L’utilisation de bouteilles moitié moins grandes pour la distribution était une autre solution interne évidente. Ils ont fait cela pour atteindre une autre variété de distributeurs, malgré un rendement encore assez bas. Cette idée s’avéra être un vrai succès. Les bouteilles plus petites étant plus faciles à dérober, les propriétaires de magasins durent les placer à des endroits beaucoup plus visibles pour réduire les vols, apportant à la marque une grande visibilité supplémentaire.
Bien se questionner : credo potentiel des entreprises existantes
Si les start-ups innovent, que peuvent faire les entreprises existantes ? Lorsque vous rencontrez un problème au travail, votre premier réflexe est-il de le résoudre le plus rapidement possible ? Si c’est votre cas, vous allez peut-être le faire de la plus mauvaise des façons. Pour vous montrer que la solution facile n’est pas la plus efficace, regardons de plus près une marque d’hôtel valant des milliards. Tout d’abord, le problème : l’entreprise a constaté que de moins en moins de clients importants revenaient dans leur établissement. Qui plus est, il leur était difficile de concevoir des avantages attrayants pour les clients, que les concurrents ne pouvaient égaler.

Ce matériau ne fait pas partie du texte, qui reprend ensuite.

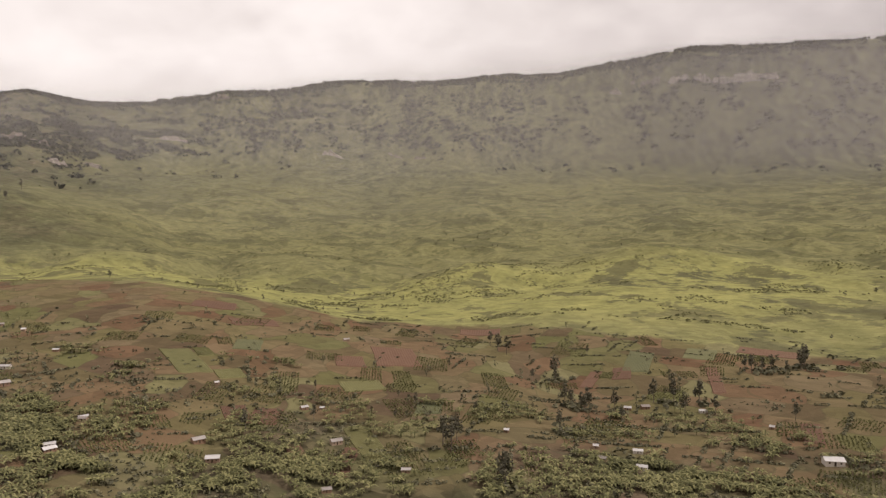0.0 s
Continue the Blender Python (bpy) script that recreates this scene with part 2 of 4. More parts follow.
# sections of the land, fanned round the start of the flight: bearing, then distance and height below or above it
SECTIONS = {
    -45: ((0, -112), (280, -105), (640, -100), (1000, -70), (1600, 0), (3200, 230)),
    -30: ((0, -112), (280, -108), (400, -107), (640, -103), (850, -92), (1150, -66), (1600, -20), (2300, 80), (3200, 235)),
    -22: ((0, -112), (280, -108), (450, -108), (640, -101), (850, -92), (1100, -68), (1500, -35), (2200, 65), (3200, 235)),
    -16: ((0, -112), (280, -108), (450, -110), (640, -100), (850, -88), (1050, -70), (1278, -42), (1420, -52), (1700, -15), (2300, 82), (3200, 245)),
    -9: ((0, -112), (280, -108), (530, -113), (640, -96), (850, -90), (1050, -82), (1250, -70), (1700, -20), (2300, 82), (3200, 255)),
    -3: ((0, -112), (280, -108), (430, -106), (560, -104), (700, -104), (900, -100), (1200, -68), (1350, -66), (1800, -12), (2400, 95), (3200, 262)),
    5: ((0, -112), (280, -109), (430, -106), (580, -96), (680, -93), (780, -103), (950, -104), (1200, -86), (1600, -42), (2000, 10), (2500, 100), (3200, 275)),
    17: ((0, -112), (280, -106), (430, -98), (500, -90), (620, -80), (760, -71), (900, -82), (1050, -84), (1450, -52), (1850, 4), (2300, 98), (3050, 225)),
    25: ((0, -112), (280, -100), (400, -92), (520, -83), (700, -70), (850, -61), (1000, -66), (1300, -48), (1700, 8), (2200, 100), (2700, 190)),
    32: ((0, -112), (280, -97), (457, -86), (600, -76), (900, -60), (1000, -62), (1300, -40), (1739, 68), (2100, 110), (2450, 165)),
    38: ((0, -112), (280, -100), (434, -90), (514, -82), (700, -70), (850, -58), (1000, -72), (1200, -60), (1500, -22), (1800, 28), (2100, 82), (2380, 128)),
    45: ((0, -112), (280, -108), (434, -100), (580, -103), (900, -103), (1000, -100), (1200, -88), (1500, -48), (1800, -6), (2200, 55), (2500, 105)),
    52: ((0, -114), (280, -118), (420, -122), (615, -127), (859, -102), (1050, -98), (1300, -85), (1600, -50), (1800, -32), (2000, -42), (2300, 0), (2650, 50)),
    60: ((0, -114), (280, -118), (420, -118), (640, -120), (1000, -128), (1150, -133), (1500, -121), (1800, -100), (2000, -77), (2400, -45), (2800, -5)),
    66: ((0, -115), (280, -117), (450, -118), (660, -121), (1158, -134), (1500, -128), (1800, -108), (2100, -92), (2600, -50), (2850, -20)),
    73: ((0, -116), (280, -118), (430, -119), (660, -128), (1150, -142), (1700, -120), (2136, -95), (2350, -90), (2700, -60), (2900, -50)),
    80: ((0, -116), (280, -122), (450, -124), (650, -146), (1100, -188), (1500, -172), (1900, -143), (2300, -112), (2500, -100), (2700, -56), (3000, -56)),
    84: ((0, -117), (280, -125), (450, -130), (700, -170), (1100, -212), (1500, -200), (2000, -155), (2350, -118), (2600, -80), (2700, -66), (3000, -70)),
    86: ((0, -117), (280, -128), (500, -142), (800, -195), (1200, -228), (1600, -212), (2000, -170), (2350, -132), (2550, -105), (2700, -112), (3000, -150)),
    87.5: ((0, -118), (280, -130), (500, -150), (800, -210), (1200, -240), (1600, -225), (2000, -185), (2300, -156), (2450, -175), (2900, -250), (4000, -260), (4950, -260)),
    90: ((0, -118), (280, -140), (500, -180), (900, -290), (1250, -325), (1540, -332), (1630, -262), (1900, -190), (2000, -187), (2200, -260), (2900, -265), (4000, -258), (4950, -300)),
    93: ((0, -118), (280, -150), (600, -260), (900, -330), (1250, -370), (1700, -350), (2300, -300), (2900, -280), (3800, -275), (4950, -345)),
    100: ((0, -118), (200, -150), (600, -320), (1000, -420), (1300, -435), (1950, -485), (2300, -462), (3000, -390), (3700, -350), (4950, -445)),
    110: ((0, -118), (200, -150), (600, -340), (1000, -440), (1400, -458), (1750, -471), (2300, -457), (3200, -412), (4000, -385), (4950, -430)),
    120: ((0, -118), (200, -150), (600, -340), (1000, -450), (1400, -465), (1800, -462), (2300, -470), (2700, -440), (3300, -420), (4950, -430)),
    128: ((0, -118), (200, -145), (600, -325), (1000, -425), (1350, -465), (2000, -475), (2350, -460), (2600, -460), (3100, -362), (3500, -430), (4950, -430)),
    134: ((0, -118), (200, -140), (600, -265), (1000, -325), (1400, -405), (1750, -462), (2050, -470), (2450, -383), (2750, -490), (3100, -430), (3500, -380), (4950, -420)),
    141: ((0, -118), (200, -128), (400, -158), (700, -215), (1000, -264), (1300, -332), (1600, -428), (1900, -478), (2100, -480), (2350, -440), (2600, -495), (3000, -480), (3500, -224), (3900, -400), (4950, -400)),
    144.7: ((0, -118), (200, -122), (400, -130), (600, -152), (900, -146), (1000, -190), (1300, -310), (1600, -425), (1850, -480), (2700, -500), (3100, -460), (3600, -260), (4950, -400)),
    150: ((0, -118), (200, -114), (400, -105), (650, -118), (872, -92), (950, -150), (1200, -400), (1500, -480), (2800, -500), (3500, -320), (4950, -400)),
    155: ((0, -118), (200, -104), (400, -75), (650, -70), (835, -42), (930, -120), (1150, -400), (1500, -480), (2800, -500), (3500, -330), (4950, -400)),
    161: ((0, -118), (200, -95), (400, -56), (600, -15), (800, 36), (900, -60), (1150, -400), (1500, -480), (2800, -490), (3600, -330), (4950, -400)),
    175: ((0, -116), (200, -95), (400, -50), (600, 0), (800, 55), (900, -20), (1150, -380), (1500, -480), (4950, -420)),
    205: ((0, -114), (200, -100), (800, 60), (1200, -200), (1600, -400), (4950, -420)),
    260: ((0, -112), (300, -115), (1000, -80), (4950, -60)),
    315: ((0, -112), (280, -105), (640, -100), (1000, -70), (1600, 0), (3200, 230)),
}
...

Bien que l’hôtel se distinguât sur du court terme avec des chocolats haut de gamme sur l’oreiller ou du caviar sur glace raffiné, il ne fallut pas beaucoup de temps aux concurrents pour l’apprendre et adopter des idées similaires. Pour vraiment se démarquer, cette marque voulut développer un programme de fidélité innovant, qui eût pu convaincre les clients de revenir sur du long terme.
C’est ainsi que l’équipe de Fahrenheit rejoignit le projet et a en premier lieu, demanda simplement aux clients importants pourquoi ils ne fréquentaient plus l’hôtel. Ils répondirent que lorsqu’ils recevaient leur carte de membre platine, rien n’était fait pour les encourager à revenir. Ils avaient atteint le niveau le plus élevé et devaient donc réserver un autre hôtel. Autrement dit, ils n’étaient vraiment pas fidélisés ; ils avaient juste apprécié le défi de gravir l’échelon le plus haut du programme de fidélité. C’était donc le problème rencontré par l’hôtel : comment pouvaient-ils faire naître une fidélité réelle chez les clients ?

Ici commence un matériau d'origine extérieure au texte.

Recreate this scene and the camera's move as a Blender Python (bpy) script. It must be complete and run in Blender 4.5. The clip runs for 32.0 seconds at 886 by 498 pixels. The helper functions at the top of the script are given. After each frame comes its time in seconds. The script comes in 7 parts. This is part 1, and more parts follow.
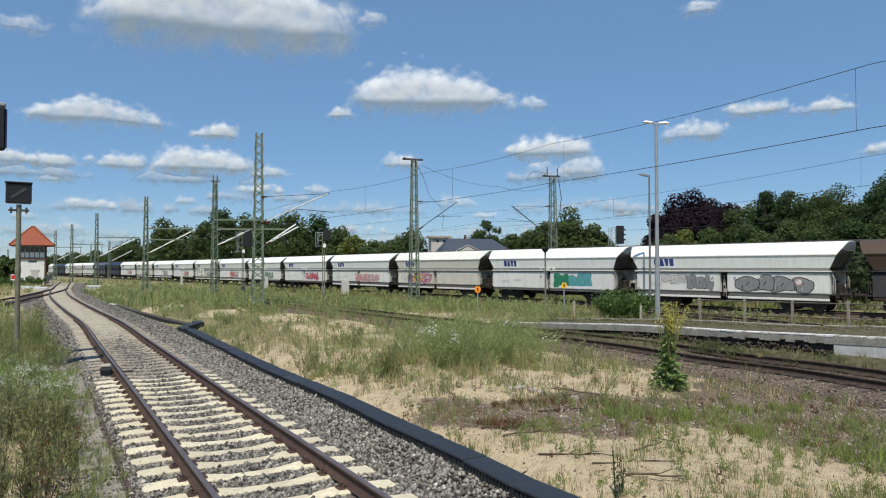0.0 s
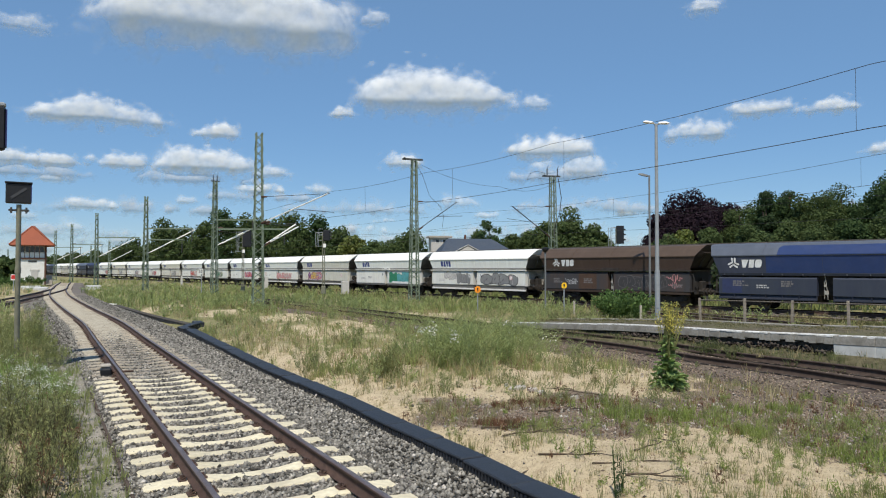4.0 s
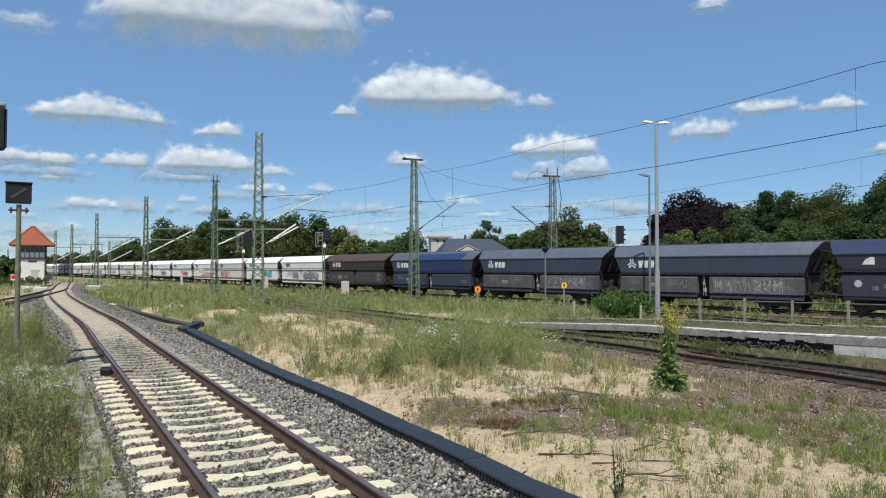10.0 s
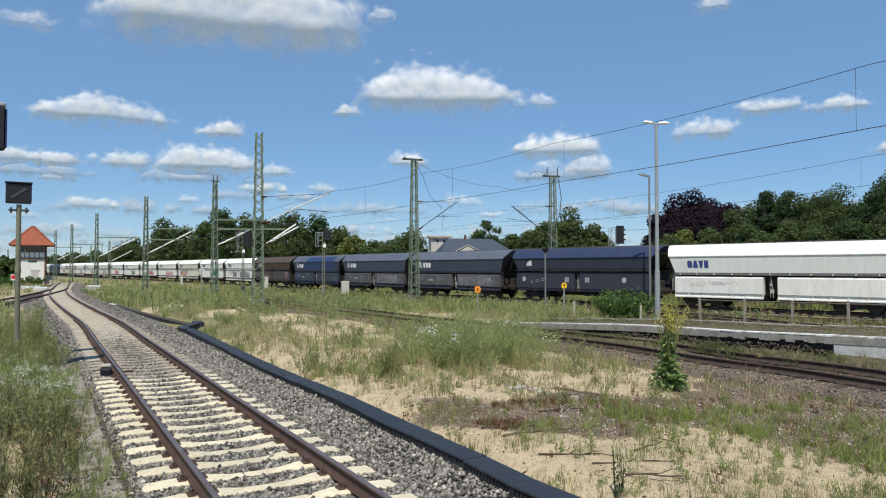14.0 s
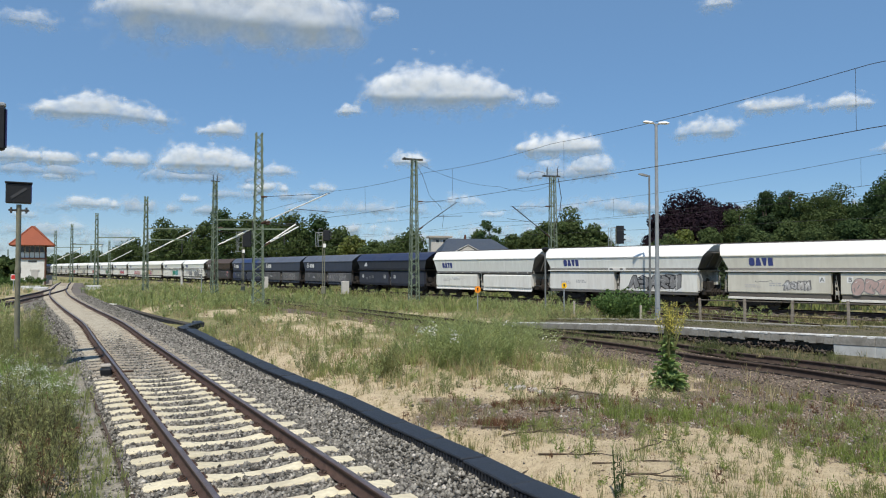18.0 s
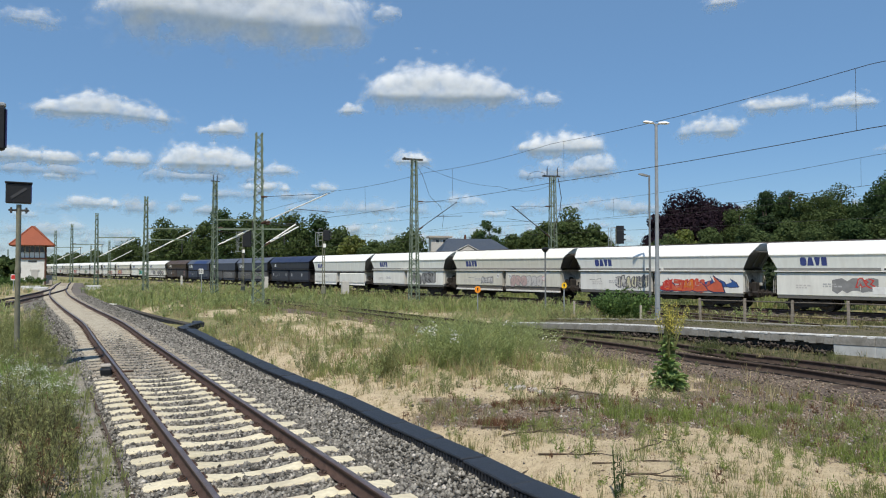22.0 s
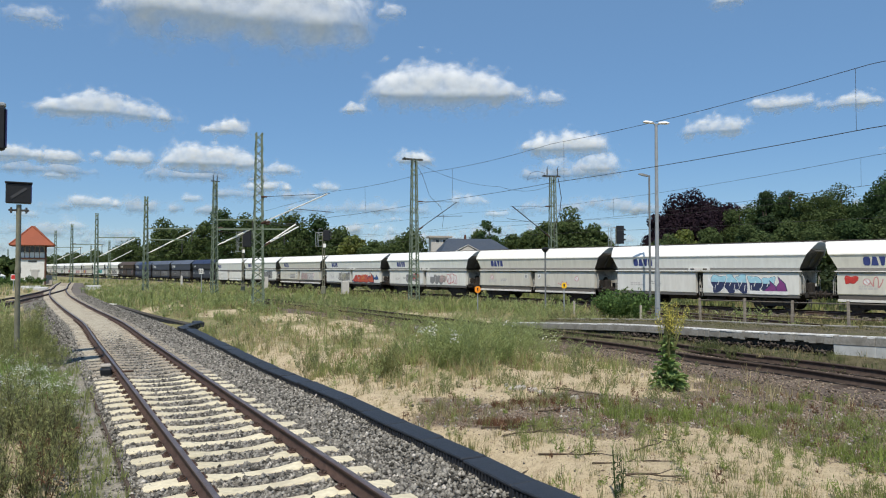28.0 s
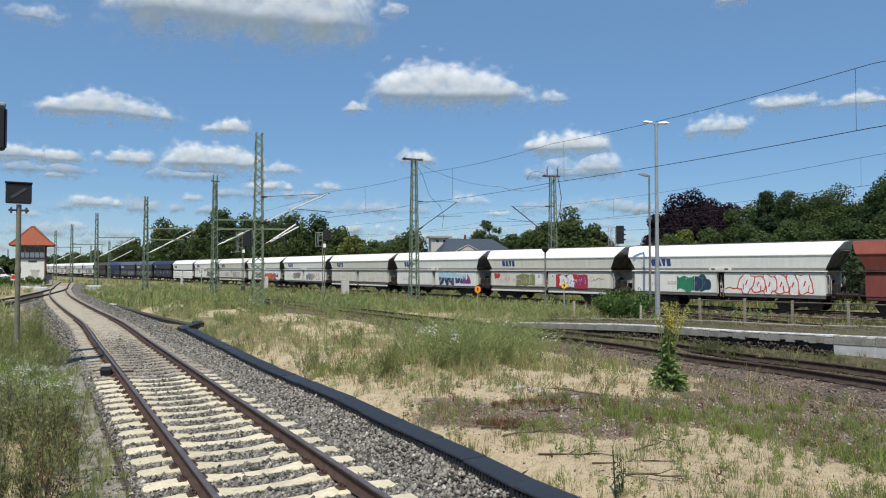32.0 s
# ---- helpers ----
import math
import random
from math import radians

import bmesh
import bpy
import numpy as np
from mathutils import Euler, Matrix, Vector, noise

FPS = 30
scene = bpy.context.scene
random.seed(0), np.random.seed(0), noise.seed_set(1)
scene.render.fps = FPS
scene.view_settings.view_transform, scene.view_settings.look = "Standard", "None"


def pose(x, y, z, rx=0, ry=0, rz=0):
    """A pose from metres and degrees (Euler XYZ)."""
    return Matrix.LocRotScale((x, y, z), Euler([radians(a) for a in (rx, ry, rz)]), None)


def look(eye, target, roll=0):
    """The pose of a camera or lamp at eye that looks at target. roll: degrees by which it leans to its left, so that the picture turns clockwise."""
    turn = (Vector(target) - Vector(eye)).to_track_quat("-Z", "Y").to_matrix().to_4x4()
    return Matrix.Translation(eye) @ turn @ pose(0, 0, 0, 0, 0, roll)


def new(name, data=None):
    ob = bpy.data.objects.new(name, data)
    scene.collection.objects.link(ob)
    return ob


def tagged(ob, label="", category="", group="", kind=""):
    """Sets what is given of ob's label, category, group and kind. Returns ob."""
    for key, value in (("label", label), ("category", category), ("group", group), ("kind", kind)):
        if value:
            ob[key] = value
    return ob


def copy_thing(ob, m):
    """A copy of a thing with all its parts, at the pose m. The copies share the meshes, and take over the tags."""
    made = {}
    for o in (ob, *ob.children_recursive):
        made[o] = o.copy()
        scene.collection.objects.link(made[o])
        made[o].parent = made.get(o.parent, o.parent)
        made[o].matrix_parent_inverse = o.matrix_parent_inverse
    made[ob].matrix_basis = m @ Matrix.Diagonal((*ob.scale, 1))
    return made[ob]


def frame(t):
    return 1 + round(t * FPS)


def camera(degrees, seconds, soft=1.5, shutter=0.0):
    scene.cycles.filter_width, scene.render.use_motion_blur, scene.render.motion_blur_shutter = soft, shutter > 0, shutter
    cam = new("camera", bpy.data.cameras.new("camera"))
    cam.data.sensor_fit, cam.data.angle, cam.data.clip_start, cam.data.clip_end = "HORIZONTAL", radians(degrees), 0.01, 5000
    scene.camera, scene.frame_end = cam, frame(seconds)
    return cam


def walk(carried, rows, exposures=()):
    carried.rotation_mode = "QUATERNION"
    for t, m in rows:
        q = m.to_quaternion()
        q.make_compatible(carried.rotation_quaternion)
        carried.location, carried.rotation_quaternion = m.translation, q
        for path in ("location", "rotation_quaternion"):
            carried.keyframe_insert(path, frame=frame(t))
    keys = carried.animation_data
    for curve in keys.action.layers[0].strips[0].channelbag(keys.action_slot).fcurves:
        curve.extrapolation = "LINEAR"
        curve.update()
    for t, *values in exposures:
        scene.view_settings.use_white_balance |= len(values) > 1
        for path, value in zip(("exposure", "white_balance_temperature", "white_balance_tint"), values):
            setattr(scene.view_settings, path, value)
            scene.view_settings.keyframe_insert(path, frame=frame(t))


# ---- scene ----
# The camera stands still on a small rise beside the siding.
EYE_Z = 2.49
SECONDS = 32.0
cam = camera(64.6, SECONDS, soft=1.1)
walk(cam, [(0, pose(0, 0, EYE_Z, 91.57, 0, 0)), (SECONDS, pose(0, 0, EYE_Z, 91.57, 0, 0))], [(0, -0.06), (3, -0.03), (6, 0.04), (13, 0.05), (17, 0.0), (20, -0.03), (SECONDS, -0.03)])

# ---- light ----
SUN_TO = Vector((-0.08, -0.53, 0.843)).normalized()
world = bpy.data.worlds.new("summer_sky")
scene.world = world
world.use_nodes = True
wn = world.node_tree
sky = wn.nodes.new("ShaderNodeTexSky")
sky.sky_type = "NISHITA"
sky.sun_disc = False
sky.sun_elevation = math.asin(SUN_TO.z)
sky.sun_rotation = math.atan2(SUN_TO.x, SUN_TO.y)
sky.air_density, sky.dust_density, sky.ozone_density = 1.0, 0.5, 3.5
wn.nodes["Background"].inputs["Strength"].default_value = 0.109
sky.altitude = 1200
tint = wn.nodes.new("ShaderNodeHueSaturation")
tint.inputs["Saturation"].default_value = 1.25
wn.links.new(sky.outputs["Color"], tint.inputs["Color"])
# a thin even haze over the clear sky
haze = wn.nodes.new("ShaderNodeMix")
haze.data_type = "RGBA"
haze.inputs[0].default_value = 0.48
haze.inputs[7].default_value = (2.35, 3.95, 6.25, 1)
wn.links.new(tint.outputs["Color"], haze.inputs[6])
wn.links.new(haze.outputs[2], wn.nodes["Background"].inputs["Color"])
sun_data = bpy.data.lights.new("sun", "SUN")
sun_data.energy, sun_data.angle, sun_data.color = 4.5, radians(0.53), (1.0, 0.925, 0.79)
sun = new("sun", sun_data)
sun.matrix_world = look(SUN_TO * 200, (0, 0, 0))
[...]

Contrairement à l’étroite relation que nous avons avec nos amis ou notre famille, dont la fidélité ne comporte par de date d’expiration, le programme de l’hôtel était seulement valable pour 12 mois. Les clients étaient ensuite renvoyés à la case départ : une politique peu favorable à inspirer de la loyauté. Fahrenheit résolut ce problème en assignant à ce programme de fidélité une garantie à vie. Quand les clients atteignaient dès lors le montant maximum de points de fidélité, l’hôtel ne les retirait plus à la fin de l’année. De cette façon, le programme ressemblait à une relation entre amis proches, durable et réciproque. En identifiant la cause sous-jacente, ils furent capables de régler le problème à la source et de faire éclore une réelle innovation.
Conclusion
Créer des solutions innovantes, c’est aborder les problèmes de deux points de vue : celui des consommateurs et celui de l’aspect commercial. Si l’un des deux est mis de côté, il est très probable que la solution ne sera ni bonne ni durable.